I’d like to use PWM by user mode, not root. For now, it works by root, and the error of ‘Failed to initialize PWM’ occurs by user like “rock”. The board is Rockpi S.
Thanks in advance.
I’d like to use PWM by user mode, not root. For now, it works by root, and the error of ‘Failed to initialize PWM’ occurs by user like “rock”. The board is Rockpi S.
Thanks in advance.
Hi, have you found a solution already?
I found a working solution at last!
First , create a group and add the user that needs access to the GPIOs to it (this is for the current user;
replace $USER with an explicit username if you want).
sudo groupadd gpio
sudo usermod -a -G gpio $USER
Now reboot
Second , add the following lines to /etc/rc.local (you will have to edit it as root, using sudo vi or whatever).

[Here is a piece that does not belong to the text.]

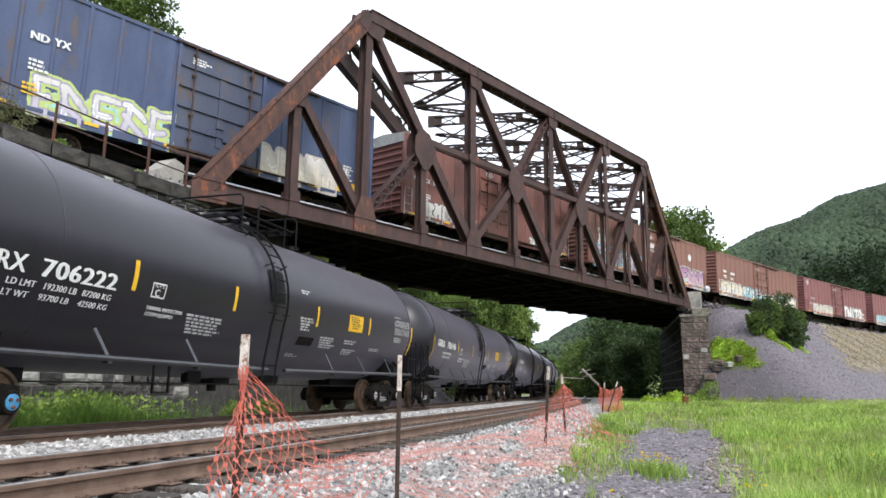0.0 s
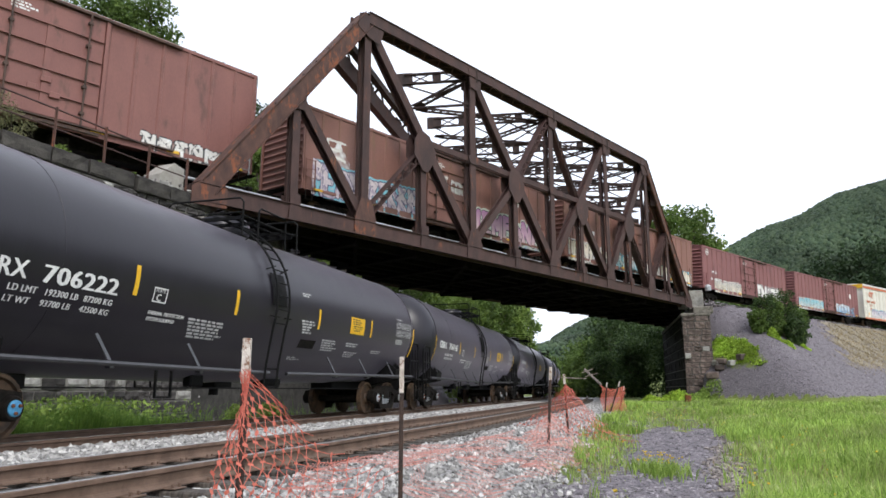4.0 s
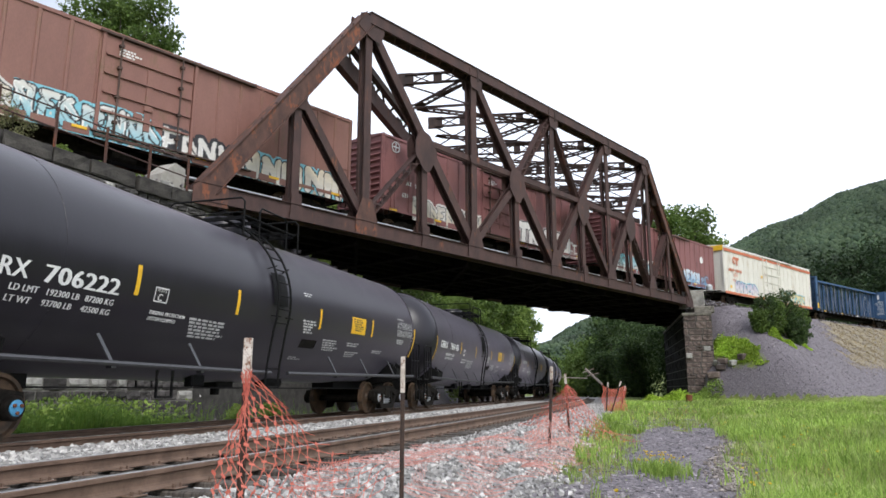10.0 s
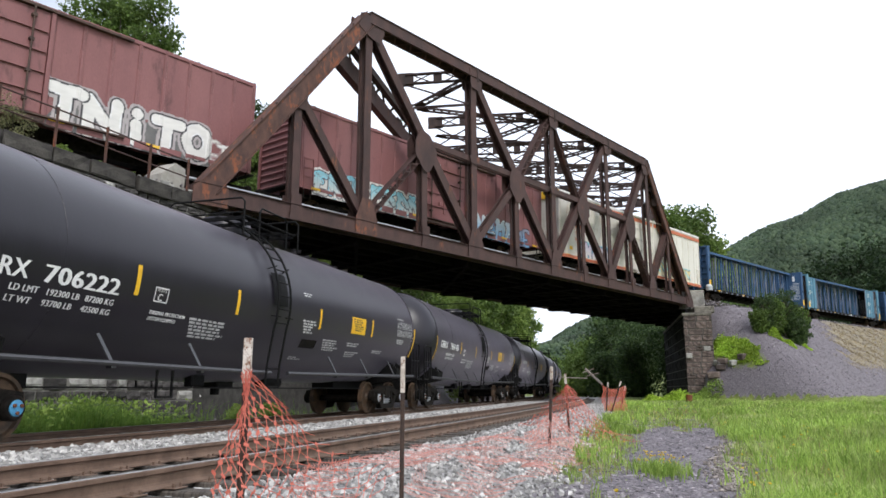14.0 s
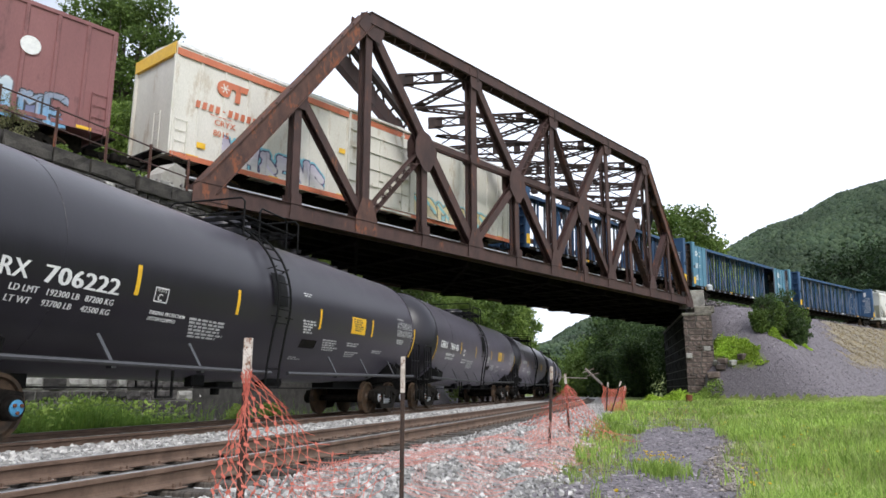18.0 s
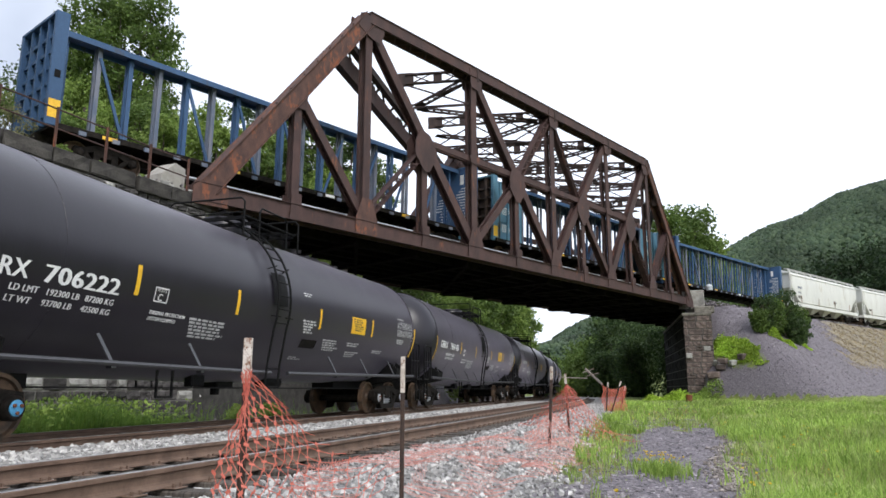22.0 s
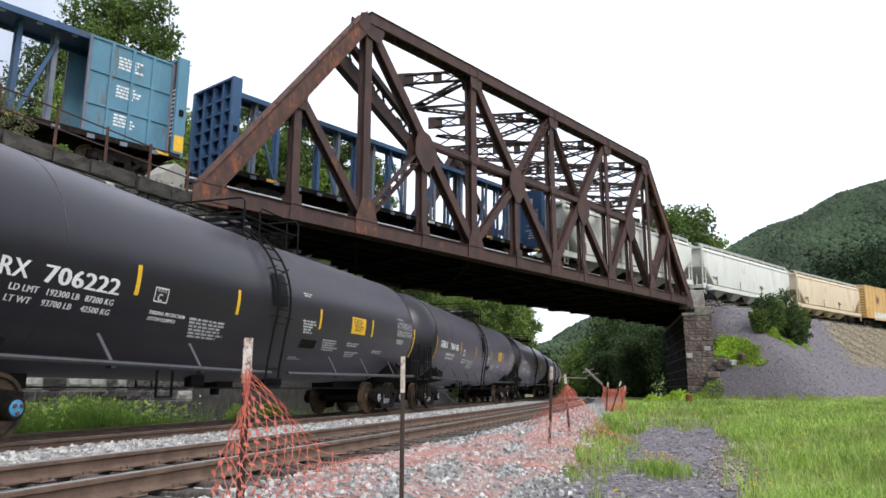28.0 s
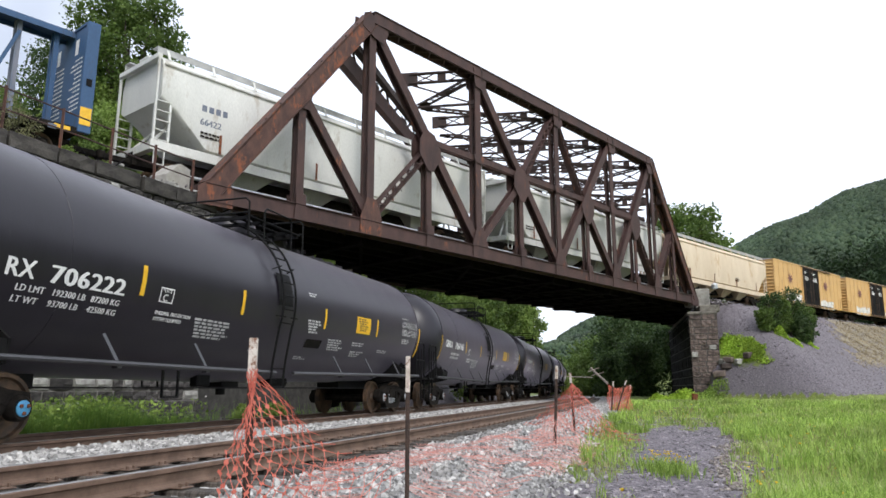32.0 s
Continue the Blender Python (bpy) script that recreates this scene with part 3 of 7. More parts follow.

chown -R root:gpio /sys/class/gpio
chmod -R ug+rw /sys/class/gpio
Third , create a new udev rule in a file, say /etc/udev/rules.d/80-gpio-noroot.rules (you will have to edit it as root again):
# /etc/udev/rules.d/80-gpio-noroot.rules
# Corrects sys GPIO permissions on the Joule so non-root users in the gpio group can manipulate bits
# Change group to gpio
SUBSYSTEM=="gpio", PROGRAM="/bin/sh -c '/bin/chown -R root:gpio /sys/devices/platform/INT34D1:*/gpio'"
# Change user permissions to ensure user and group have read/write permissions
SUBSYSTEM=="gpio", PROGRAM="/bin/sh -c '/bin/chmod -R ug+rw /sys/devices/platform/INT34D1:*/gpio'"
Fourth , reboot or restart udev using
sudo udevadm trigger --subsystem-match=gpio
And finally test:
mraa-gpio get 16
The first call will not do anything but set up the GPIO, so the value will be -1, but following calls should work. And return a value between 0-1.
Sorry for my very late reply and thunk you for the solution.
Finally, I gave it up and used the sudo command. It took much time to remove root privilege related errors.